5. Pemegang saham Adaro Indonesia (31.380 hektar) adalah Adaro Strategic Investments (43,91%), Garibaldi Thohir (6,18%), Edwin Soeryadjaya (3,29%), Theodore P Rachmat (2,54%), Arini Saraswaty Subianto (0,25%) dan Publik (43,69%). Adaro Strategic Investment sendiri dimiliki 5 orang pengusaha yaitu Theodore P Rachmat (melalui Triputra Investindo Arya), Benny Subianto (Persada Capital Investama), Garibaldi Thohir (Trinugraha Thohir), serta Edwin Soeryadjaya dan Sandiaga Uno (Saratoga Capital).

6. Pemegang saham Kideco Jaya Agung (47.500 hektar) adalah Indika Energy (91%) dan Samtan Limited, Korea Selatan (9%). Indika Energy sendiri dimiliki oleh Arsjad Rasjid, Wishnu Wardhana, dan Agus Lasmono. Pemegang saham Indika Energy terdiri atas Indika Inti Investindo (37,79%), Teladan Resources (30,65%), dan Publik (31,56%). Pemilik mayoritas Indika Inti Investindo sebagai salah satu pemegang saham pengendali Indika Energy adalah Agus Lasmono yang merupakan pendiri Indika Group.

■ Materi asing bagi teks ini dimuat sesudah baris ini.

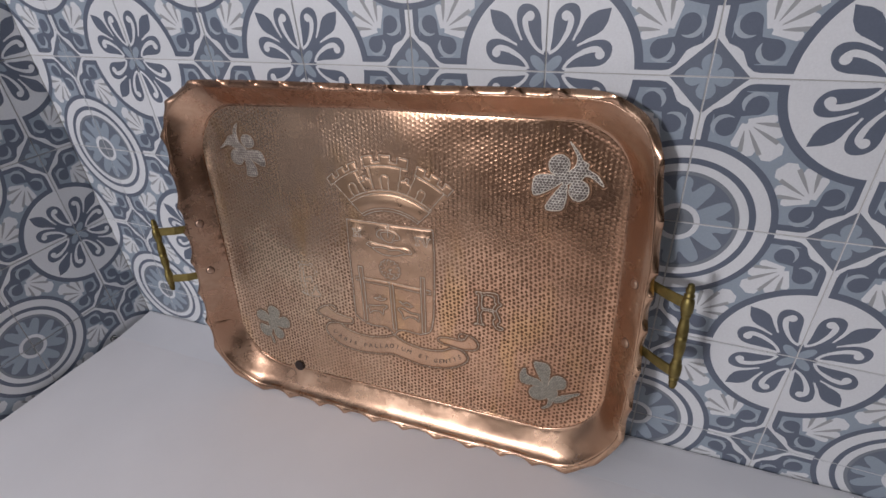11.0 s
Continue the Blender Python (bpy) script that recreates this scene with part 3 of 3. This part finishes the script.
# the lower corners are almost plain
wob *= 1 - 0.75 * np.clip(-2.4 * np.abs(outward[:, 0]) * outward[:, 1], 0, 1)
inward = -outward
depth = (37.0 * inward[:, 0] ** 2 + np.where(inward[:, 1] > 0, 30.0, 24.0) * inward[:, 1] ** 2) / 35.4
steep = 0.12 * inward[:, 0] ** 2
top_side = np.clip(outward[:, 1] * 2, 0, 1)
scallop = top_side * (1 - np.exp(-(np.sin(np.pi * phase) / 0.5) ** 2)) + (1 - top_side) * (np.sin(np.pi * phase) ** 2 + 0.02) ** 0.42
WAVE = 2.7 * wob * scallop * np.where(outward[:, 1] > 0.5, 0.40, 0.5 + 1.6 * np.clip((-outward[:, 1] - 0.7) / 0.3, 0, 1))
start, bend = 0.28 * (1 - top_side), 0.20 - 0.14 * top_side
rows = []
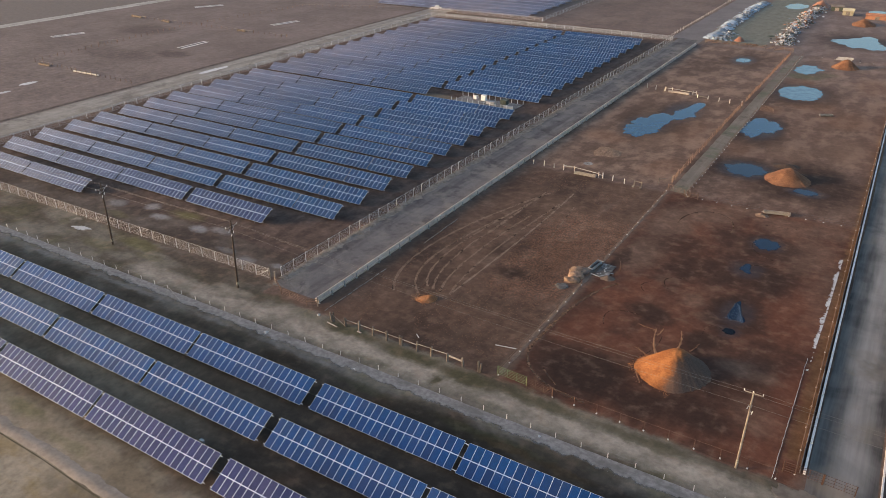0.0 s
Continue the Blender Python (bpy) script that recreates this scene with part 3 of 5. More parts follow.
def bezier(a, b, c, d, n=40):
    out = []
    for i in range(n + 1):
        t = i / n
        out.append(tuple((1 - t) ** 3 * a[j] + 3 * t * (1 - t) ** 2 * b[j] + 3 * t * t * (1 - t) * c[j] + t ** 3 * d[j] for j in range(2)))
    return out


# one turn after another round the west end of the pasture, and one straight run
RUTS = (((11.4, 58), (5.5, 42), (-0.5, 20), (7.2, 10.4), 0.46), ((10.5, 57), (11, 44), (0.5, 20.5), (10.8, 11.8), 0.4), ((9.5, 46), (8, 36), (5.5, 20), (11, 14.2), 0.36), ((10.2, 50), (10, 36), (7.5, 22), (12.2, 13.8), 0.36),
        ((12.8, 46), (11.8, 36), (10.5, 20), (13.6, 13.6), 0.38), ((15.3, 54), (14, 40), (12.8, 22), (15.2, 13.8), 0.38), ((15.5, 60), (16.2, 45), (15.8, 30), (15.2, 14.6), 0.34), ((18.2, 54), (18.6, 50), (19.3, 45), (20, 39.6), 0.2), ((10.5, 58), (10.2, 50), (10.4, 42), (9.8, 35), 0.26))
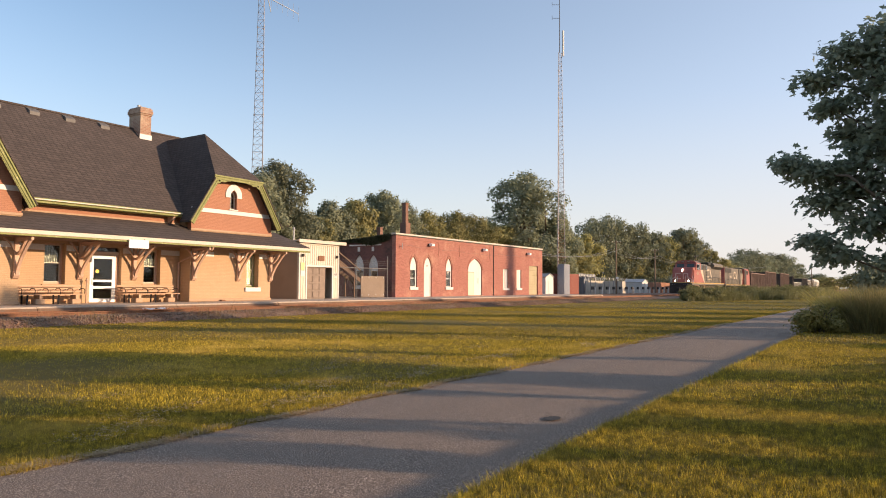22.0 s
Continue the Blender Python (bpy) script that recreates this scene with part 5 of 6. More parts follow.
def utility_pole(x, y, h, arm, lamp, label):
    p = thing("utility_pole", x, y, 0, label, "utility pole", "utility poles")
    bm = bmesh.new()
    rod(bm, (x, y, -0.2), (x, y, h), 0.14, 0.085, 9)
    part("shaft", bm, POLE, p)
    for z in (h - 0.4, h - 1.1)[:arm]:
        part("crossarm", block(x - 0.04, x + 0.04, y - 0.7, y + 0.7, z, z + 0.08), POLE, p)
        for dy in (-0.62, -0.25, 0.25, 0.62):
            bm = bmesh.new()
            rod(bm, (x, y + dy, z + 0.12), (x, y + dy, z + 0.28), 0.04, 0.03, 6)
            part("insulator", bm, WHITE, p)
    if lamp:
        part("sign_plate", block(x - 0.7, x + 0.5, y - 0.2, y - 0.16, lamp, lamp + 0.3), WHITE, p)


def make_yard():
    tan = surface("tan_sheet_fence", (0.38, 0.345, 0.285), (0.47, 0.425, 0.35), 0.4, 15, 0.75, 0, 0.25, (0.40, 0.31, 0.2), 0.6, 0.6)
    red = surface("red_oxide_steel", (0.22, 0.07, 0.05), (0.28, 0.09, 0.062), 0.6, 20, 0.6, 0.1, 0.2, (0.22, 0.07, 0.045), 1.0, 0.6)
    grey = surface("grey_steel_cabinet", (0.22, 0.24, 0.28), (0.29, 0.31, 0.35), 0.5, 20, 0.55, 0.1, 0.1)
    brown = surface("brown_container_paint", (0.36, 0.17, 0.10), (0.43, 0.21, 0.13), 0.6, 20, 0.6, 0.05, 0.2, (0.3, 0.2, 0.14), 0.8, 0.62)
    gable_hut("garden_shed", 77.6, 79.9, 36.0, 38.5, 0.25, 2.55, 2.95, WHITE, "small white shed with a grey roof beside the store")
    cab = container("equipment_cabinet", 80.7, 82.5, 34.9, 35.7, 0.25, 4.2, grey, "tall grey equipment cabinet at the mast's foot", "cabinet")
    container("storage_container", 83.4, 88.2, 36.0, 38.5, 0.25, 3.05, red, "rust-red steel storage container")
    yard = thing("fenced_compound", 112, 40, 0.25, "tan sheet-fenced compound with barbed wire on its top", "fence")
    for i in range(9):
        x = 100.5 + i * 2.1
        part("sheet", block(x, x + 2.06, 40.0, 40.06, 0.25, 2.35, 0.01), tan, yard)
        bm = bmesh.new()
        rod(bm, (x, 39.95, 0.25), (x, 39.95, 2.9), 0.05, 0.05, 6)
        part("post", bm, GALV, yard)
    for i in range(5):
        y = 40.3 + i * 1.9
        part("sheet", block(100.3, 100.36, y, y + 1.86, 0.25, 2.35, 0.01), grey, yard)
    for k in range(3):
        bm = bmesh.new()
        for i in range(60):
            a, b = 100.3 + i * 0.32, 100.3 + (i + 1) * 0.32
            rod(bm, (a, 39.8 - 0.1 * k, 2.5 + 0.16 * k + 0.08 * math.sin(i * 2.0)), (b, 39.8 - 0.1 * k, 2.5 + 0.16 * k + 0.08 * math.sin(i * 2.0 + 2.0)), 0.02, 0.02, 4)
        part("barbed_wire", bm, GALV, yard)
    tr = thing("transformer", 106, 43, 0.25, "grey transformer tank with insulators inside the compound", "transformer")
    part("tank", block(105, 107.5, 42, 44, 0.25, 2.9, 0.05), grey, tr)
    for i in range(4):
        bm = bmesh.new()
        rod(bm, (105.3 + i * 0.6, 43, 2.9), (105.3 + i * 0.6, 43, 3.6), 0.08, 0.04, 8)
        part("bushing", bm, WHITE, tr)
    bus = thing("transformer", 103, 41, 0.25, "dark steel switch frame with a row of white insulators", "transformer")
    for x in (101.2, 104.4, 107.6):
        bm = bmesh.new()
        rod(bm, (x, 41.2, 0.25), (x, 41.2, 3.0), 0.06, 0.06, 6)
        part("post", bm, DARK, bus)
    part("bus_bar", block(100.9, 107.9, 41.1, 41.3, 2.85, 3.0, 0.01), DARK, bus)
    for i in range(11):
        bm = bmesh.new()
        rod(bm, (101.1 + i * 0.65, 41.2, 3.0), (101.1 + i * 0.65, 41.2, 3.42), 0.14, 0.07, 7)
        part("insulator", bm, WHITE, bus)
    gable_hut("garden_shed", 129.0, 132.4, 40.0, 43.5, 0.25, 2.3, 2.85, WHITE, "white gabled hut at the edge of the yard")
    container("storage_container", 136.0, 149.5, 40.0, 42.5, 0.25, 2.3, brown, "long brown shipping container behind the guard posts")
    container("equipment_cabinet", 158.5, 163.0, 32.5, 34.5, 0.25, 2.9, WHITE, "white equipment cabinet beside the track", "cabinet", False)
    # guard posts along the yard
    guard = None
    for i in range(27):
        x, y = 101.5 + i * 3.1, 38.9 - 0.012 * i
        g = thing("guard_post", x, y, 0.25, "white-painted concrete guard post with a dark cap", "guard post", "guard posts")
        if i == 0:
            part("post", block(x - 0.2, x + 0.2, y - 0.15, y + 0.15, 0.25, 1.3, 0.03), WHITE, g)
            part("cap", block(x - 1.1, x - 0.21, y - 0.1, y + 0.1, 0.95, 1.42, 0.02), DARK, g)
            guard = g
        else:
            bpy.data.objects.remove(g)
            copy_thing(guard, pose(x, y, 0.25))
    for x, y, h, arm, lamp in ((104.0, 36.3, 8.6, 1, 2.6), (124.9, 36.4, 8.3, 1, 0), (146.3, 34.3, 8.0, 1, 0), (203.0, 18.5, 7.2, 1, 0)):
        utility_pole(x, y, h, arm, lamp, "weathered timber utility pole with crossarms")
    wires = thing("overhead_wires", 104, 36.3, 7.6, "sagging grey overhead wires between the poles", "wires")
    for dy in (-0.7, 0.7):
        for (x0, y0, z0), (x1, y1, z1) in (((67.0, 33.5, 5.2), (104.0, 36.3, 7.2)), ((104.0, 36.3, 7.2), (124.9, 36.4, 7.0)), ((124.9, 36.4, 7.0), (146.3, 34.3, 7.0)), ((146.3, 34.3, 7.0), (203.0, 30.0, 7.0))):
            bm = bmesh.new()
            pts = [(x0 + (x1 - x0) * t, y0 + dy + (y1 - y0) * t, z0 + (z1 - z0) * t - 0.9 * 4 * t * (1 - t)) for t in np.linspace(0, 1, 11)]
            pipe(bm, pts, 0.016, 4)
            part("wire", bm, GALV, wires)
    sg = thing("rail_signal_post", 172, 29.2, 0.25, "short rusty post beside the track", "post")
    for dx in (0, 3.4):
        part("post", block(172 + dx, 172.35 + dx, 29.1, 29.4, 0.25, 2.6), RUST, sg)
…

7. Peemegang saham atau pemilik Berau Coal (luas lahan 108.009 hektar!) adalah Grup Sinar Mas melalui Asia Coal Energy Ventures Limited (ACE). ACE menyatakan telah menjadi pengendali di Berau Coal secara tidak langsung karena memiliki 94,19% saham di Asia Resources Minerals Plc (ARM) yang semula menjadi pemilik Berau. ACE yang disokong dana oleh Grup Sinarmas itu menguasai 84,7% saham di Berau Coal melalui Vallar Investment UK Limited. ACE yang merupakan perusahaan terikat hukum Pulau Virgin, menyelesaikan akuisisi ARM pada 15 Juli 2015. Berau Coal yang sebelumnya perusahaan terbuka, pada 16 November 2017 resmi keluar dari Bursa Efek Indonesia (BEI).